To come out and say that drafting one tight end is all the Cincinnati Bengals need to win the Super Bowl next year is a bit ridiculous, I know. I’m sure that without reading the article I’ll get a Tweet or two about how stupid my idea is, but let me save you from having to delete it in shame when you realize I might actually be right (this has happened before).
It’s obvious at this point that the Bengals offense need an extra boost that would come from a first-round pick such as a wide receiver or a tight end. Drafting a wide receiver however, is often tricky.
Teams could draft one early in the first round who wind up being complete busts, such as Justin Blackmon, a wide receiver chosen by the Jacksonville Jaguars in the first round of last years’ draft and managed 865 yards. This may seem acceptable enough, but in one game he chalked up 236 yards, and didn’t break 100 yards the rest of the season.
In the case of Tyler Eifert, it’s already clear that he is an excellent blocker (which is a tight end’s first job), and he has solid hands. If the Bengals create the right routes for him, he will also make an excellent receiver.
It’s easy to argue with me on this point, but I think that drafting a first-round tight end has less risk than a first round receiver. He won’t get the numbers that could be possible from a first-round receiver, but he will still put up decent numbers and is a threat to any end zone.
The two tight end system and the Cincinnati Bengals
The two tight end system is a system that has worked time and time again for the New England Patriots over the last few seasons.
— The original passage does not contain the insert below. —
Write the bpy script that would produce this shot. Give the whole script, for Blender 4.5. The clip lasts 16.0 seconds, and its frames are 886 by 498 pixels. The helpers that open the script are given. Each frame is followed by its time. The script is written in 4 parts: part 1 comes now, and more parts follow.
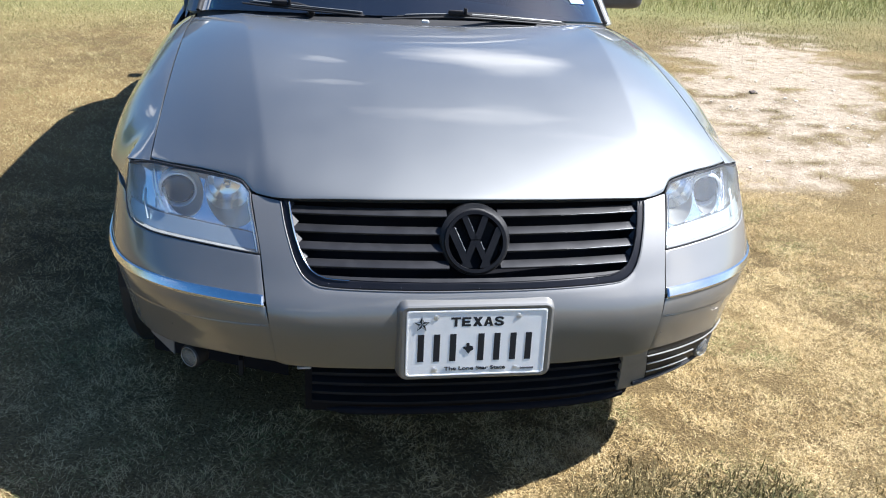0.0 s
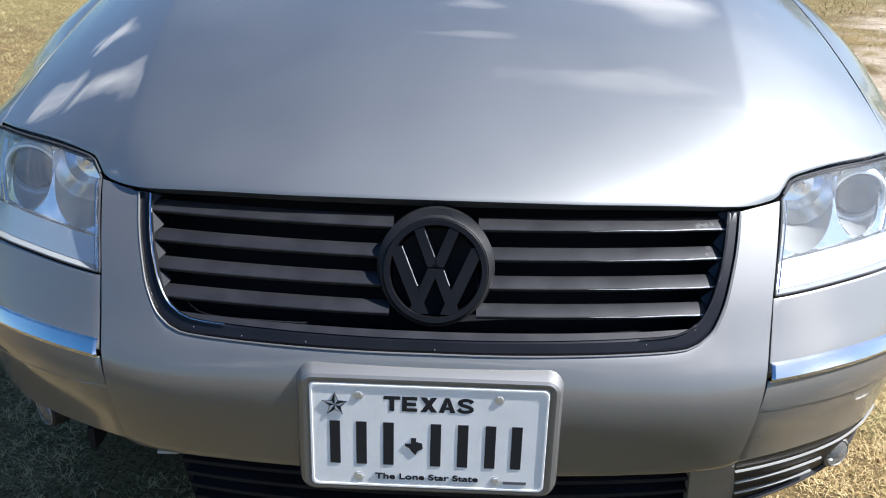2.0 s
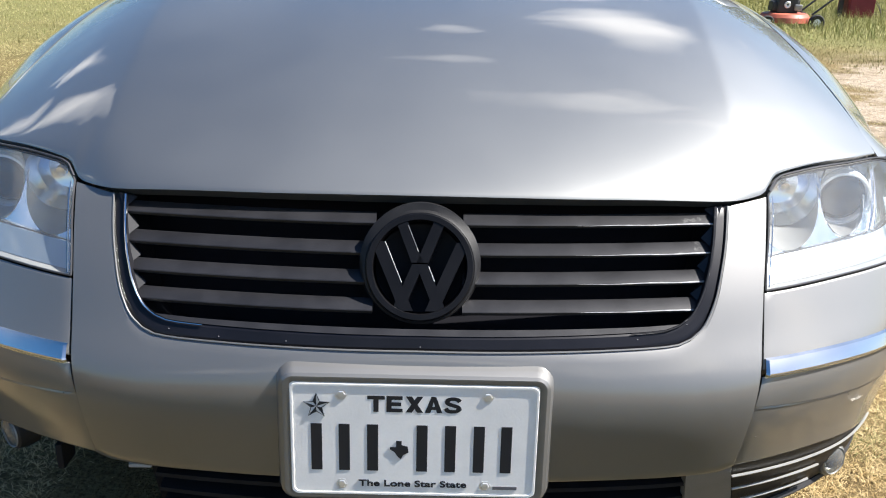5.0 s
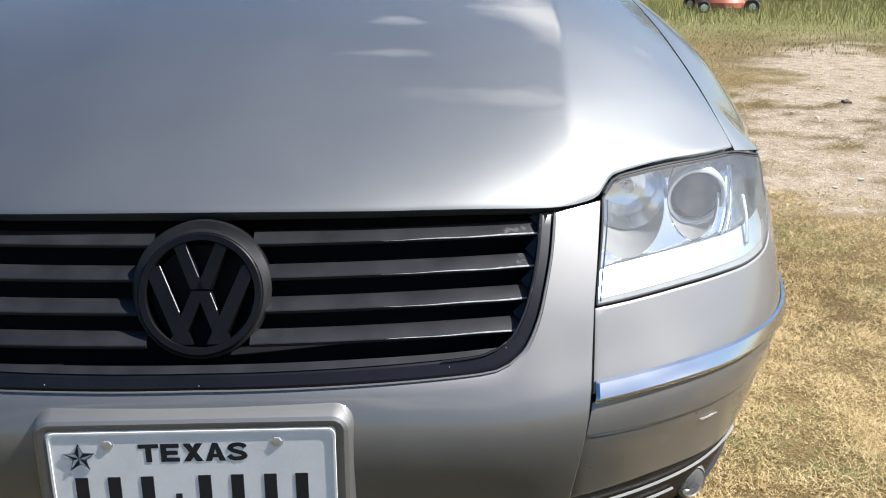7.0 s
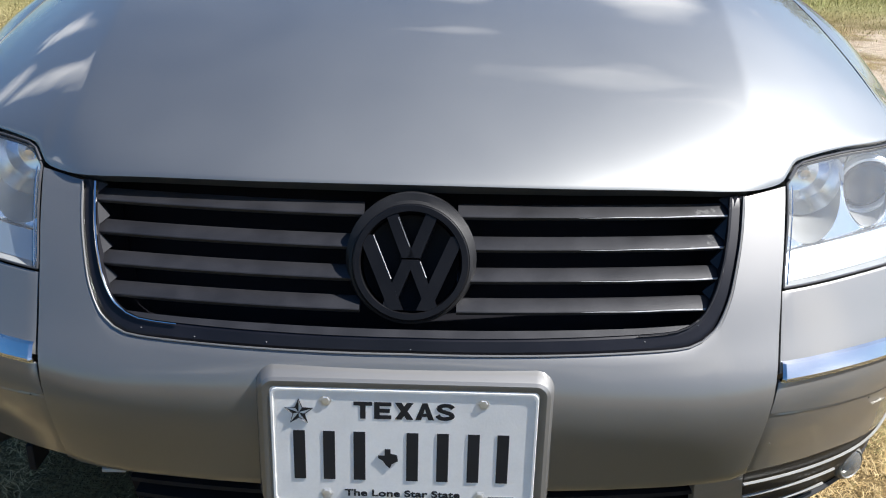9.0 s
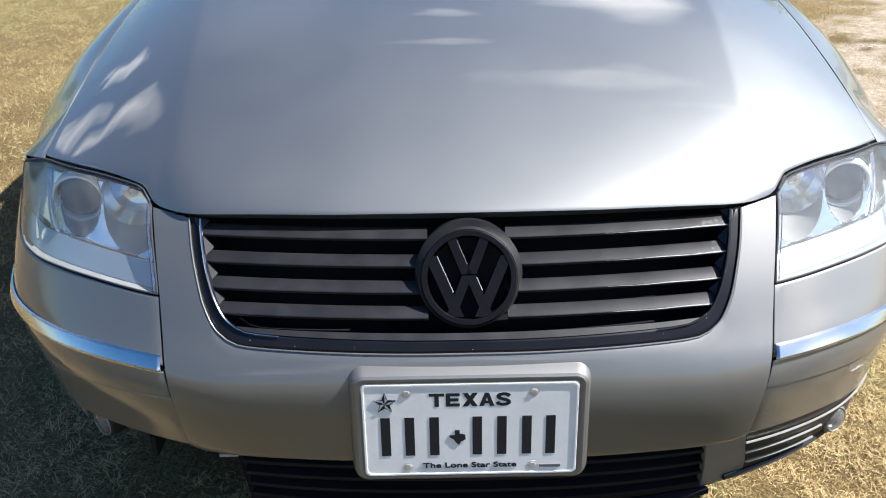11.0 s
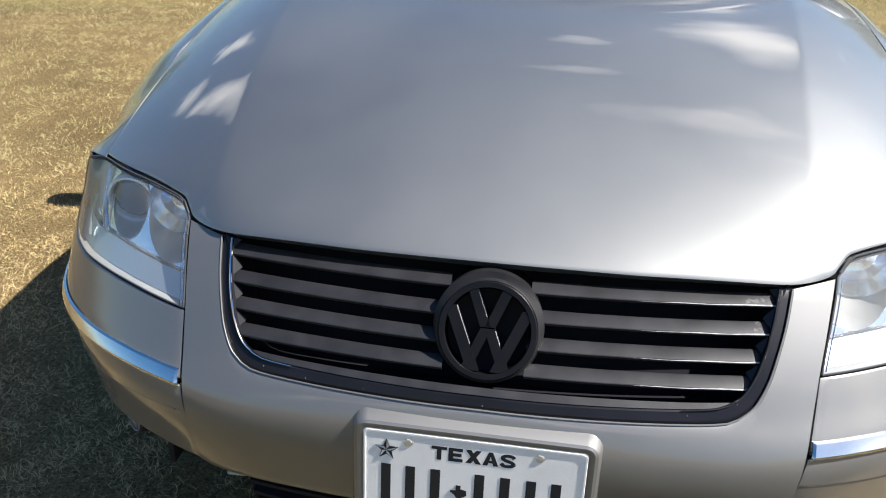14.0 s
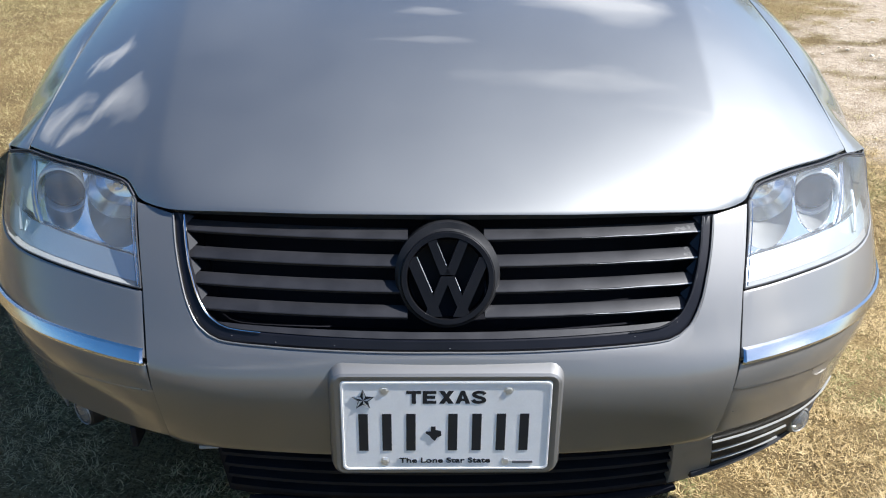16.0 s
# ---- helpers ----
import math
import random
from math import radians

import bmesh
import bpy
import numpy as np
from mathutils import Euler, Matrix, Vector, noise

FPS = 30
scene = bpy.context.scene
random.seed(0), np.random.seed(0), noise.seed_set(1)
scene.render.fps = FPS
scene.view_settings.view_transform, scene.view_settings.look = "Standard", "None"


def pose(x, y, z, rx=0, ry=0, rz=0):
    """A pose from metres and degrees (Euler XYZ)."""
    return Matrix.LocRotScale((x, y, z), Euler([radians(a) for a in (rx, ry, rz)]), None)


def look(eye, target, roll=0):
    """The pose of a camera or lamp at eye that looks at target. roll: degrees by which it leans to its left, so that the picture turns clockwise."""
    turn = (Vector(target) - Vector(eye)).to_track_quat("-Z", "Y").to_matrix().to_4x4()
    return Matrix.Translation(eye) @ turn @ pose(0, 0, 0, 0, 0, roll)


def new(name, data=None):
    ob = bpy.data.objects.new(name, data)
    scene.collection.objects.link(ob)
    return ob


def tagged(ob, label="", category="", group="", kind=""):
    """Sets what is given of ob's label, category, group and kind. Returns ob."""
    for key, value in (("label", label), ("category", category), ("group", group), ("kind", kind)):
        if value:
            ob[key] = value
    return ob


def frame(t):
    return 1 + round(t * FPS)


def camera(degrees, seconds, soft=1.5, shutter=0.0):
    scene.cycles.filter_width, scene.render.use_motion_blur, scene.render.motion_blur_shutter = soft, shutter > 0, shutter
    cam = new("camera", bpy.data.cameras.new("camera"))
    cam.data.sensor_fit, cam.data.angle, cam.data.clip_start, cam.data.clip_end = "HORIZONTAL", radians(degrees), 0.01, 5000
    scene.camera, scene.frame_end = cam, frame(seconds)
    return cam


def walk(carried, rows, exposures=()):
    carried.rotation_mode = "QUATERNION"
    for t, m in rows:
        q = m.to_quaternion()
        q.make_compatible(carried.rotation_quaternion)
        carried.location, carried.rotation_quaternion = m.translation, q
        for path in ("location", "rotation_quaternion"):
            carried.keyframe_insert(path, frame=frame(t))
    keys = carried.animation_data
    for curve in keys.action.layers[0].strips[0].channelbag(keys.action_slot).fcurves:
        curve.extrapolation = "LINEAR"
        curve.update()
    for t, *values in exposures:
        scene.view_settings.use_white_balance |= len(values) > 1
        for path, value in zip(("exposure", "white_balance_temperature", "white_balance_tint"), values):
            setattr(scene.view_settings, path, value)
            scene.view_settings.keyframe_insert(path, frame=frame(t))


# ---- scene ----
cam = camera(54.51, 16.0, 1.05)
ROWS = [
    (0.0, -0.363, -1.562, 1.348, -10.11, -23.19, 3.40),
    (0.5, -0.139, -1.542, 1.330, -4.67, -23.92, 1.55),
    (1.0, -0.050, -1.377, 1.292, -3.65, -21.55, 3.55),
    (1.5, -0.016, -1.098, 1.229, -2.33, -25.20, 1.76),
    (2.0, 0.034, -0.897, 1.130, 1.33, -24.67, 1.40),
    (2.5, 0.012, -0.859, 1.055, -0.24, -23.78, 2.39),
    (3.0, 0.024, -0.879, 1.015, -0.72, -19.22, 0.21),
    (3.5, 0.027, -0.890, 1.013, -1.00, -19.46, 1.00),
    (3.7, 0.023, -0.891, 1.016, -2.09, -19.49, 1.24),
    (5.8, 0.043, -0.913, 1.053, 0.78, -22.43, 1.32),
    (6.0, 0.054, -0.891, 1.057, -0.80, -24.54, 2.15),
    (6.5, 0.159, -0.814, 1.036, -3.03, -21.15, 0.34),
    (7.0, 0.223, -0.785, 1.026, -2.98, -20.73, 0.43),
    (7.5, 0.210, -0.785, 1.018, -2.34, -22.22, 0.39),
    (8.0, 0.174, -0.797, 1.030, -3.27, -21.49, 1.21),
    (8.5, 0.108, -0.814, 1.036, -2.35, -21.65, 0.88),
    (9.0, 0.041, -0.820, 1.040, 0.13, -22.52, 1.44),
    (9.5, -0.010, -0.827, 1.054, 0.63, -23.60, 1.19),
    (9.7, -0.017, -0.841, 1.045, 0.80, -23.35, 0.69),
    (11.8, -0.068, -1.075, 1.292, -1.71, -27.38, -2.84),
    (12.0, -0.078, -1.092, 1.270, -3.76, -25.23, -1.74),
    (12.5, -0.077, -1.027, 1.294, -1.99, -25.82, 0.18),
    (13.0, 0.006, -0.959, 1.261, 2.65, -21.77, 4.83),
    (13.5, 0.056, -0.921, 1.248, 6.60, -23.38, 3.49),
    (14.0, 0.082, -0.900, 1.263, 8.25, -26.56, 1.61),
    (14.5, 0.044, -0.977, 1.247, 1.51, -25.28, 2.15),
    (15.0, -0.066, -1.043, 1.269, -4.12, -26.12, 0.78),
    (15.5, -0.106, -1.067, 1.254, -5.86, -26.51, 0.29),
    (16.0, -0.036, -0.993, 1.242, -1.61, -26.88, 0.82),
]
walk(cam, [(t, pose(x, y, z, 90 + pitch, 0, yaw) @ pose(0, 0, 0, 0, 0, roll)) for t, x, y, z, yaw, pitch, roll in ROWS],
     exposures=[(0.0, 1.53, 5850, 11), (0.6, 1.52, 5700, 11), (1.0, 1.47, 5500, 11), (1.5, 1.46, 5550, 11), (2.5, 1.38, 6150, 11), (3.5, 1.43, 6300, 11), (6.0, 1.45, 6250, 11), (6.6, 1.26, 6150, 11), (7.2, 1.12, 6100, 11), (8.5, 1.13, 5950, 11), (9.5, 1.42, 6250, 11), (12.0, 1.36, 6000, 11), (13.0, 1.31, 6100, 11), (14.0, 1.40, 6350, 11), (15.0, 1.33, 6150, 11), (16.0, 1.30, 5900, 11)])

# ---- world, sun ----
SUN = Vector((0.80, -0.005, 1.0)).normalized()
world = bpy.data.worlds.new("sky_world")
scene.world = world
world.use_nodes = True
wn, wl = world.node_tree.nodes, world.node_tree.links
wn.clear()
w_out, w_bg = wn.new("ShaderNodeOutputWorld"), wn.new("ShaderNodeBackground")
w_sky = wn.new("ShaderNodeTexSky")
w_sky.sky_type, w_sky.sun_disc = "NISHITA", False
w_sky.sun_elevation, w_sky.sun_rotation = math.asin(SUN.z), math.atan2(SUN.x, SUN.y)
w_sky.dust_density, w_sky.ozone_density = 1.0, 1.8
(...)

No matter how much people prepare for it, it always works for them, but if you ask me, I think that the Bengals can make it work better for them.
The Bengals have an excellent offensive line that gives their quarterback that extra few seconds in the pocket just like the Patriots, and although their quarterback isn’t at the same level yet, he is still an extremely skilled quarterback capable of shining in this offensive spread.
The Bengals already have tight end Jermaine Gresham, a two-time pro bowler and last season’s second highest receiver on the team, so adding another top-quality tight end is all the Bengals need to begin implementing the system.
This is where bringing in Eifert would be perfect. To have a duo the likes of Rob Gronkowski and Aaron Hernandez would be huge for the Bengals offense and they could have that in Gresham and Eifert.
The key here for the Bengals is something that the Patriots have not had the past few years — a top-class wide out like AJ Green. The Patriots had one of the leagues’ top slot receivers in Wes Welker, but I feel that having someone who can stretch the field as well as Green could be what makes this system work for the Bengals like no other team.
The other upside to this of course is that their already top-notch defense would then be better able to prepare for playing the Patriots in the playoffs when the time inevitably comes, and learning by being a part of this system could be the difference in beating them when January 2014 rolls around.
It’s understandable to say that there are a lot of areas that the Bengals could put the picks I just theoretically threw away to good use, like fixing up the secondary and solidifying the back field. However, drafting Eifert in the first round is an obvious choice can bring a whole new era of offense to this team, helping the Bengals to outscore their opponents or keep up with them when they get ahead.
In each of last seasons’ six losses, the Bengals were behind by a minimum of two scores by the end; but, with a new offensive system, the Bengals could keep themselves within only a few points in those games, giving them opportunities to kick or create unease in the opponents’ offense, which could lead to turnovers.